(Aim):
Return each line that holds the word "with".

(Given data):

-- -- --

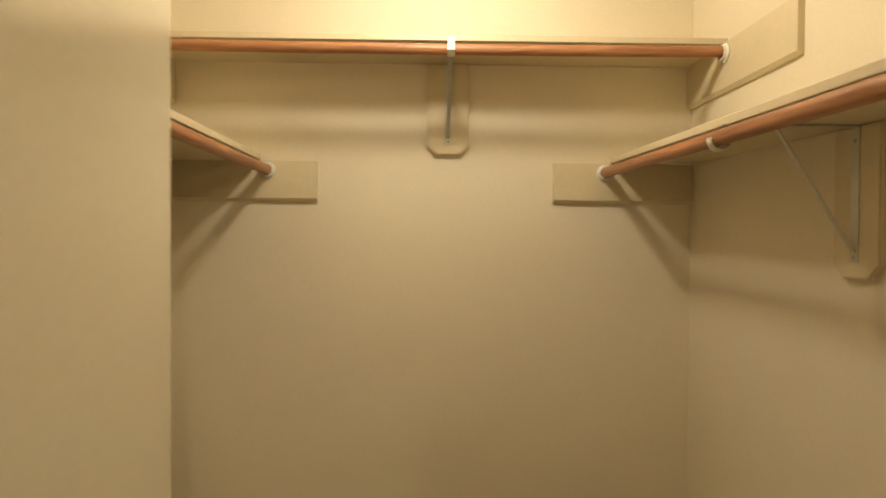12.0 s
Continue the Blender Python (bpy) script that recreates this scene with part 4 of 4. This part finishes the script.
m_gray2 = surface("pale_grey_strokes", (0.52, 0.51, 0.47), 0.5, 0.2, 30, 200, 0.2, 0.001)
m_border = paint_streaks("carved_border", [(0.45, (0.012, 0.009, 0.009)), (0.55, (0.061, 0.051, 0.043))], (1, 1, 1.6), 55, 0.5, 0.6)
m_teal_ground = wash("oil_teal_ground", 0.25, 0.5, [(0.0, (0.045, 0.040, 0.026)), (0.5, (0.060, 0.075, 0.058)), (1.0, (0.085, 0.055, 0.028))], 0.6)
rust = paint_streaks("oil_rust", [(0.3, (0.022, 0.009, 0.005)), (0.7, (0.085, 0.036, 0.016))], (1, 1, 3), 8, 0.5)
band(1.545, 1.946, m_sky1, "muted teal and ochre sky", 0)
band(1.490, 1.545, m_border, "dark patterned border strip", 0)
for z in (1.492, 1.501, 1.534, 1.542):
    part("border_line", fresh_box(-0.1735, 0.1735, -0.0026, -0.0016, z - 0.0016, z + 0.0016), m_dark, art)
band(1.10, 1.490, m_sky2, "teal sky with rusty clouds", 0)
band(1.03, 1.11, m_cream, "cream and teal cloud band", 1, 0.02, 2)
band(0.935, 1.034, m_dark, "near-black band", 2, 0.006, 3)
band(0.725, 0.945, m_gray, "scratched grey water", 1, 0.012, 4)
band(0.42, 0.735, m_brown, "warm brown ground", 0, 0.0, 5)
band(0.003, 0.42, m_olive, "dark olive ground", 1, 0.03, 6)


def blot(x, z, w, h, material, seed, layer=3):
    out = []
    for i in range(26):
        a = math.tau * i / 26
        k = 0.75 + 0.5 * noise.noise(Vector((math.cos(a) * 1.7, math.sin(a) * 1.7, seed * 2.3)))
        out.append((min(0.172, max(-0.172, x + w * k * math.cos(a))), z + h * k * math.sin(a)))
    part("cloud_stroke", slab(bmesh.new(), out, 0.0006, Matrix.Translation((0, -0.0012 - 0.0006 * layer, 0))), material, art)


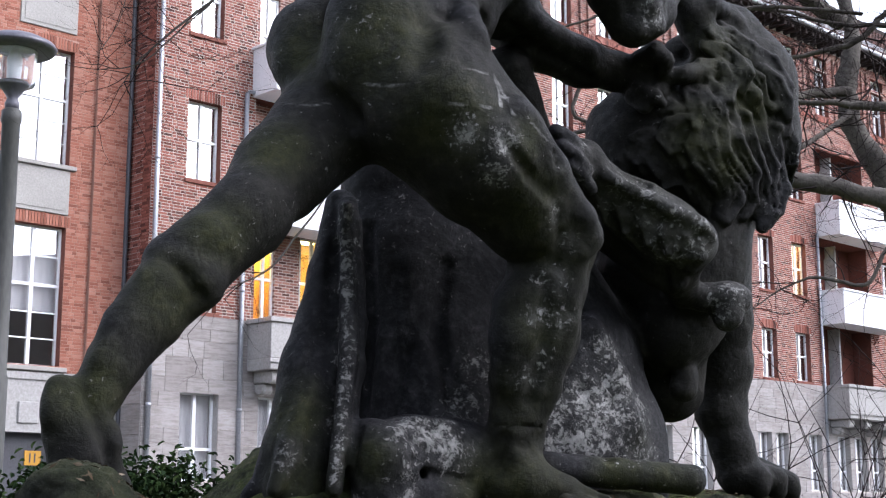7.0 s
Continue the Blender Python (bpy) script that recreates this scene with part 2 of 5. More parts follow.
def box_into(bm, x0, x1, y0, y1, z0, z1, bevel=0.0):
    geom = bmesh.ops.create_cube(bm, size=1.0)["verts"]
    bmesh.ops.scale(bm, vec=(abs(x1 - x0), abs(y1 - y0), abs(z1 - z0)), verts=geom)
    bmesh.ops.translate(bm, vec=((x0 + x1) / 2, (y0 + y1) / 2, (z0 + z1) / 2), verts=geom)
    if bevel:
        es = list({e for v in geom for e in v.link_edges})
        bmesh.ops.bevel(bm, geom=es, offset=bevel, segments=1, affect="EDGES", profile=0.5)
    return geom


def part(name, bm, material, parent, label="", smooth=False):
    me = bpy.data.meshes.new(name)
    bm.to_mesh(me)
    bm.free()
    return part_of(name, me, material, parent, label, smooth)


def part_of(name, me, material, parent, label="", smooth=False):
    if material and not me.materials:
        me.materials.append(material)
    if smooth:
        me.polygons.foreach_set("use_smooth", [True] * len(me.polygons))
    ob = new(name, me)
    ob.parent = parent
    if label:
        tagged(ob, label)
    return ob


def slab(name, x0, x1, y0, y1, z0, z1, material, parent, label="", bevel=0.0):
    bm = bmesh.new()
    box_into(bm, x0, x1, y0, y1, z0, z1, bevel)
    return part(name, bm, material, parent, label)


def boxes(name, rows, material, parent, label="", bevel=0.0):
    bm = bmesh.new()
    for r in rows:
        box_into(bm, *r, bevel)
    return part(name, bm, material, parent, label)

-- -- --

(Result):
Continue the Blender Python (bpy) script that recreates this scene with part 4 of 4. This part finishes the script.
band(1.10, 1.490, m_sky2, "teal sky with rusty clouds", 0)
Continue the Blender Python (bpy) script that recreates this scene with part 2 of 5. More parts follow.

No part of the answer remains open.